If the trajectory of high greenhouse gas emissions and unequal development continues unchallenged, an average of 170 million people across six regions will be subjected to internal migration by 2050. This figure is the result of extensive scenario modeling undertaken by World Bank analysts in their updated Groundswell report. As our chart shows, the region of Sub-Saharan Africa will be impacted the most.
Approximately 71 million people will have to migrate in the confines of the African subregion due to slow-onset climate change that can already be observed today in the most vulnerable parts of the world. For example, storms and floods have already displaced roughly 21 million people in South Asia, East Asia and the Pacific in 2020, while rising temperatures in many countries of Sub-Saharan Africa dependent on rainfed agriculture and coastal erosion in West Africa are already leading to migration to other African countries.
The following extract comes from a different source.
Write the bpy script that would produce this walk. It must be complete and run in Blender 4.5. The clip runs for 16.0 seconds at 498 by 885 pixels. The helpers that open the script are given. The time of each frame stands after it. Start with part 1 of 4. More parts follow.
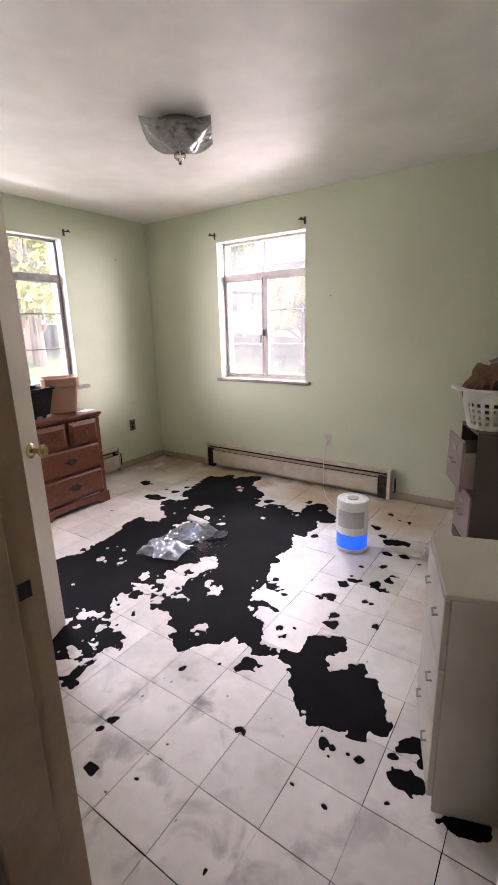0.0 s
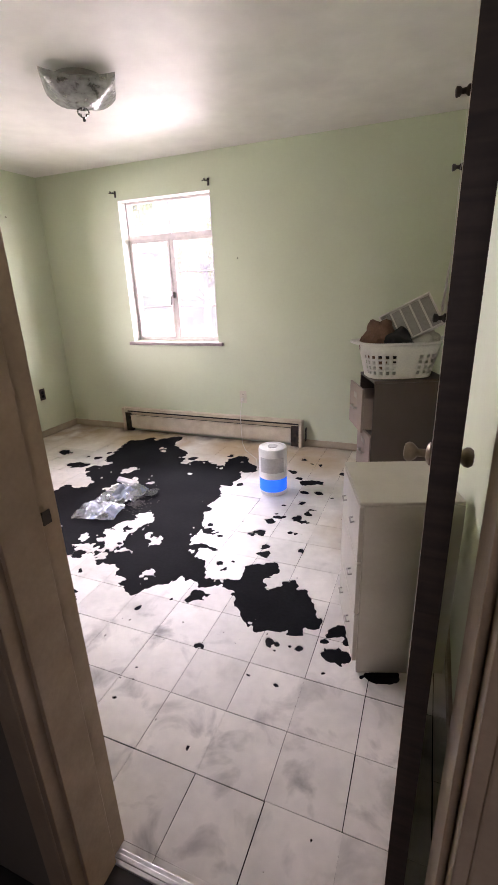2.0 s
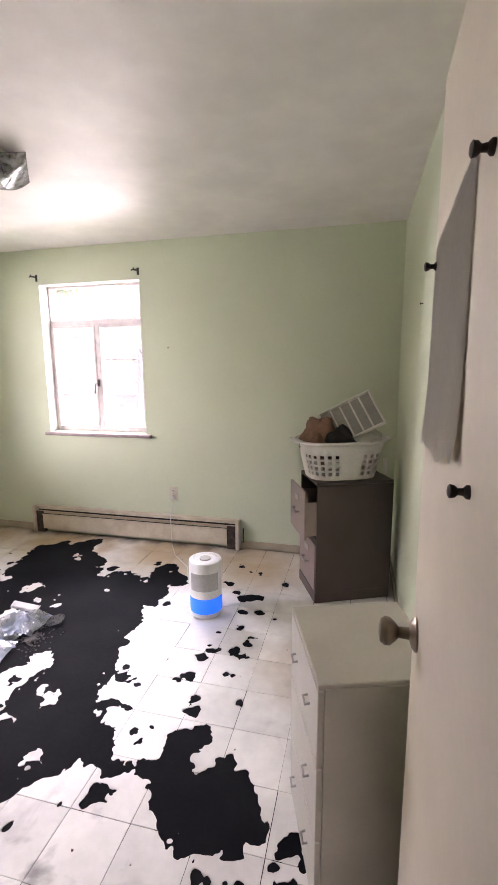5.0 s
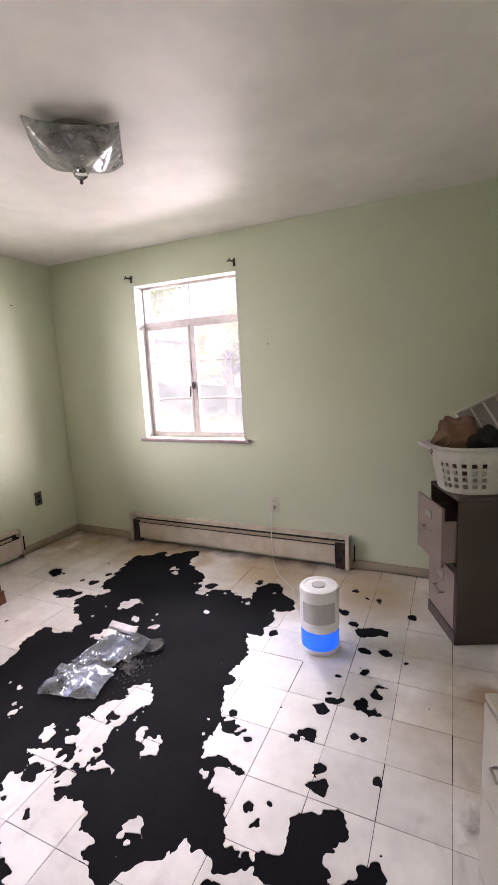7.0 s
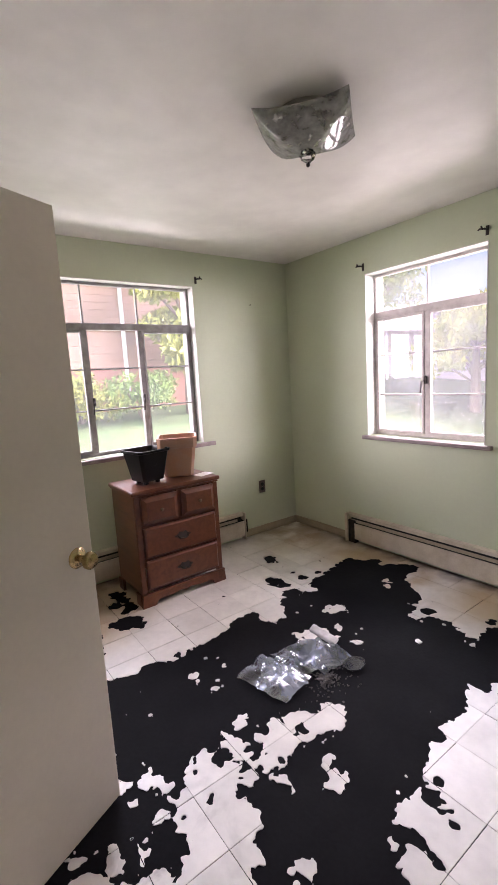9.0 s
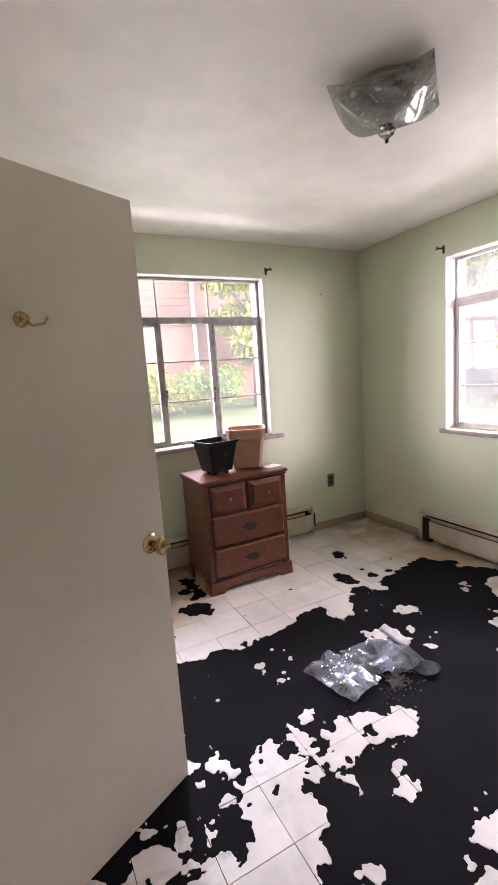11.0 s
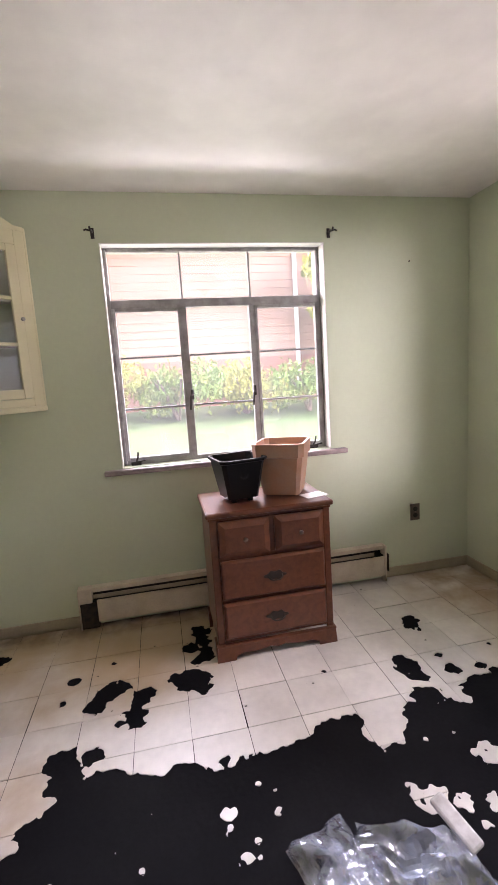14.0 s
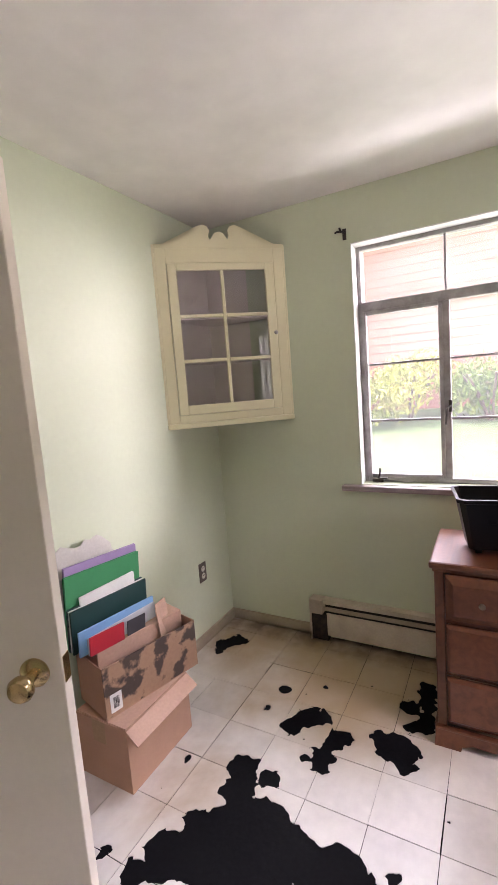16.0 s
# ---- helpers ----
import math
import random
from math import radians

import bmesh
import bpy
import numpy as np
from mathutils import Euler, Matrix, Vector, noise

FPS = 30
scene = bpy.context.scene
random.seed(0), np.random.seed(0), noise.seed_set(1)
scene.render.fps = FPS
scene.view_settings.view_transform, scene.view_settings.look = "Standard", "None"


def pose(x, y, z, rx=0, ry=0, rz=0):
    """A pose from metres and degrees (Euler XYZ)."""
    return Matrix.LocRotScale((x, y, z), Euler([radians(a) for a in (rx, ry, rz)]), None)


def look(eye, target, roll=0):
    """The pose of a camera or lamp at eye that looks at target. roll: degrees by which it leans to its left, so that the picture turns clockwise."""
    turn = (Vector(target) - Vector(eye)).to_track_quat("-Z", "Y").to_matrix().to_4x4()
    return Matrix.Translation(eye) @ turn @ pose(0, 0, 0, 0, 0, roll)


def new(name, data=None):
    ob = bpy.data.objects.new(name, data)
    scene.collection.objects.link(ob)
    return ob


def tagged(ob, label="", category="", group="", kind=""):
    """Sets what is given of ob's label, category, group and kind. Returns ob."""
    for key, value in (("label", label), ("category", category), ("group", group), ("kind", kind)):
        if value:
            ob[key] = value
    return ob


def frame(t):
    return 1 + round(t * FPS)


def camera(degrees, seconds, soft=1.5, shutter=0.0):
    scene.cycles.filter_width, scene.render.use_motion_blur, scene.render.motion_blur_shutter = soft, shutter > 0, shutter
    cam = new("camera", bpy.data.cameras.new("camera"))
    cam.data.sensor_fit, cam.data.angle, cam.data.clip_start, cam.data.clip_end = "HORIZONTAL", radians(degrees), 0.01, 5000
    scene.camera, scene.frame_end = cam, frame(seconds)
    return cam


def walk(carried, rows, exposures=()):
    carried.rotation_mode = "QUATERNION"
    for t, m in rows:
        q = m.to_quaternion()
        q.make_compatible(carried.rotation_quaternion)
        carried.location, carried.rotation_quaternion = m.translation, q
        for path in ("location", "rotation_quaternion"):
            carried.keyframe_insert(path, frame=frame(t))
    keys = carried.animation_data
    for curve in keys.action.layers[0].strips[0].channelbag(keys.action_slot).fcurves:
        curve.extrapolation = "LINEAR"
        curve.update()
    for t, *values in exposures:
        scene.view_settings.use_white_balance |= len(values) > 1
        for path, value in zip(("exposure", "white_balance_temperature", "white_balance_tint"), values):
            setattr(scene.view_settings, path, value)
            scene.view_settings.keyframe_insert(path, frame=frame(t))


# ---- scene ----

Of course, these numbers are not set in stone and are largely dependent on the implementation of policies like carbon neutrality by the Global North, since the most vulnerable countries are generally seen to be on track concerning the limitation of global warming to 1.5°C established in the Paris Agreement of 2015. More developed countries like Canada, China, Russia or the United States are expected to miss this mark by a considerable margin. This discrepancy was also addressed at the COP26 climate summit currently taking place in Glasgow, with leaders from poorer countries reportedly being "extremely concerned" and disappointed in the actions taken by the G20 to combat climate change.